--- START ---

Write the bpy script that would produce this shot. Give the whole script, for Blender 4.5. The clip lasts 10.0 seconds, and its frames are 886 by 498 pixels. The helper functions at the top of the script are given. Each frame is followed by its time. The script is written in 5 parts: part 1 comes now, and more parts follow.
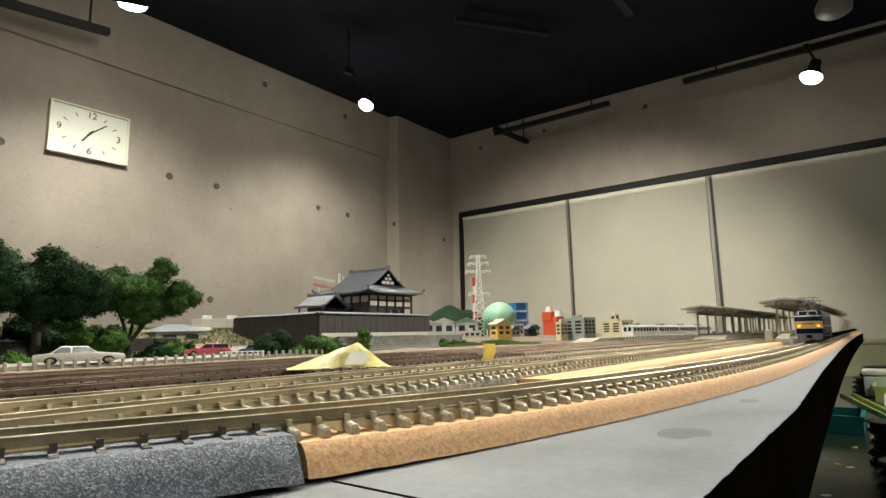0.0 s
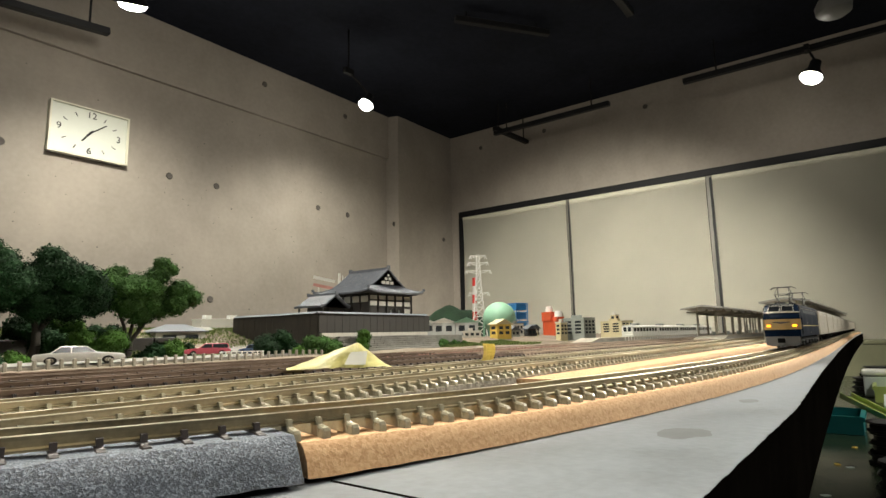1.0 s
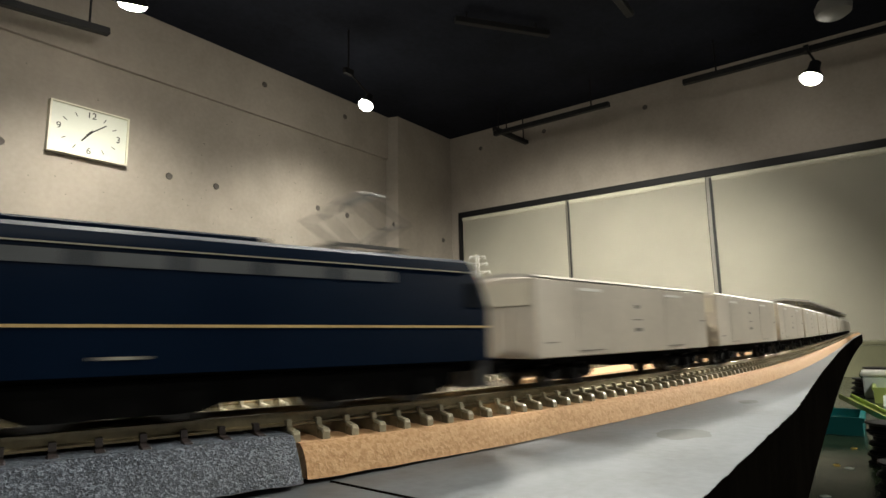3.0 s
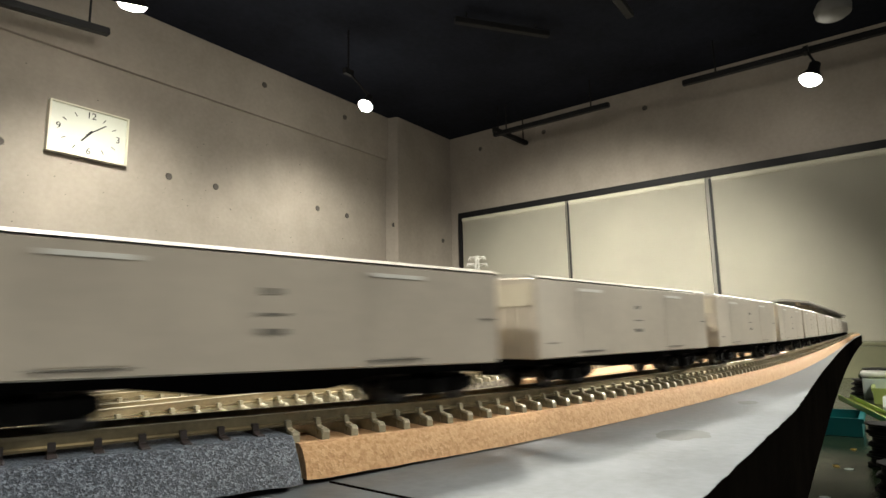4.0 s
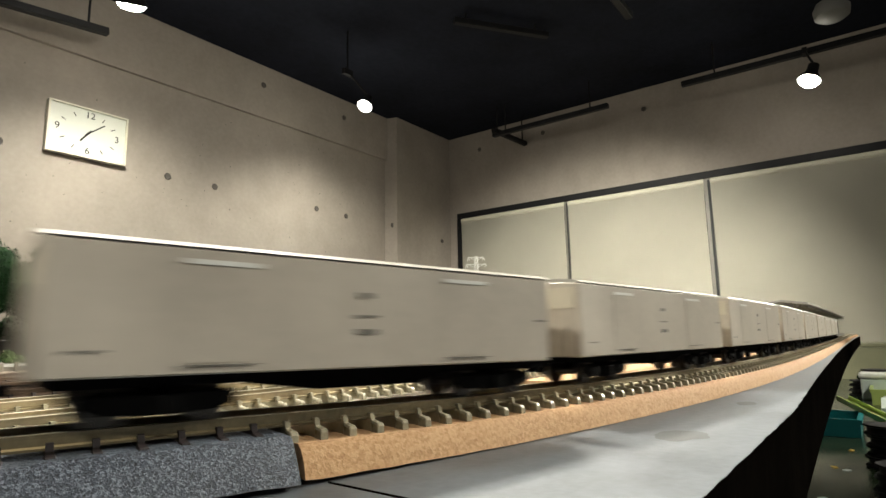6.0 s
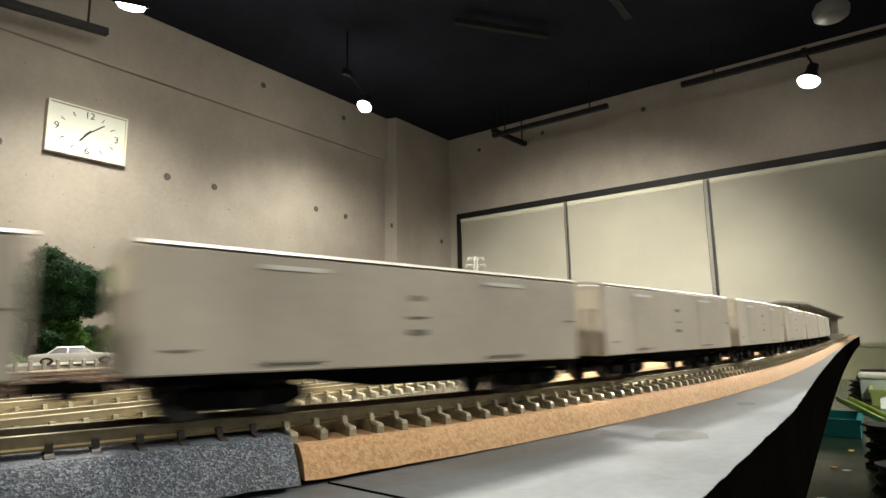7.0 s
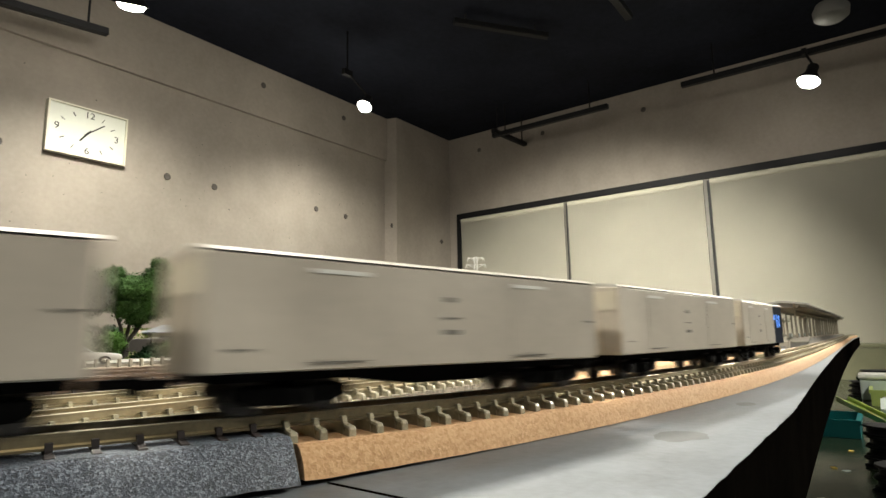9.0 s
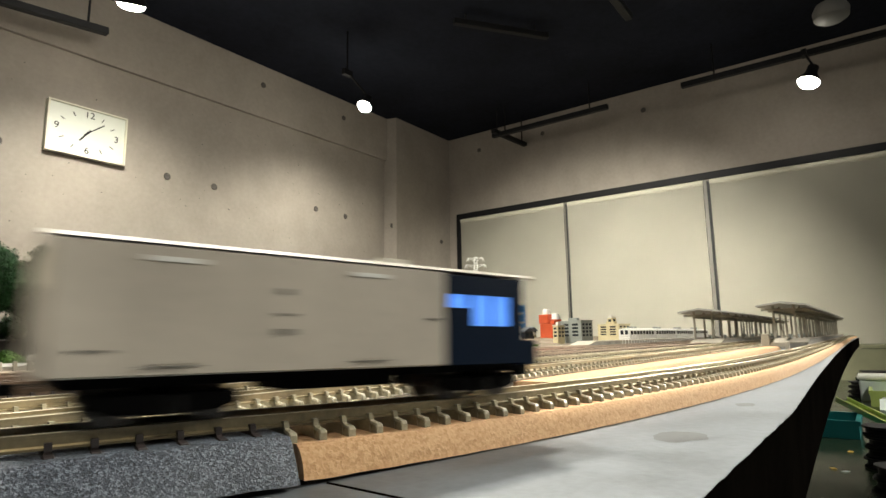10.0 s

--- END ---

Extract the full listing above verbatim; pictures are to be left out of the copy.

Write the bpy script that would produce this shot. Give the whole script, for Blender 4.5. The clip lasts 10.0 seconds, and its frames are 886 by 498 pixels. The helper functions at the top of the script are given. Each frame is followed by its time. The script is written in 5 parts: part 1 comes now, and more parts follow.
0.0 s
1.0 s
3.0 s
4.0 s
6.0 s
7.0 s
9.0 s
10.0 s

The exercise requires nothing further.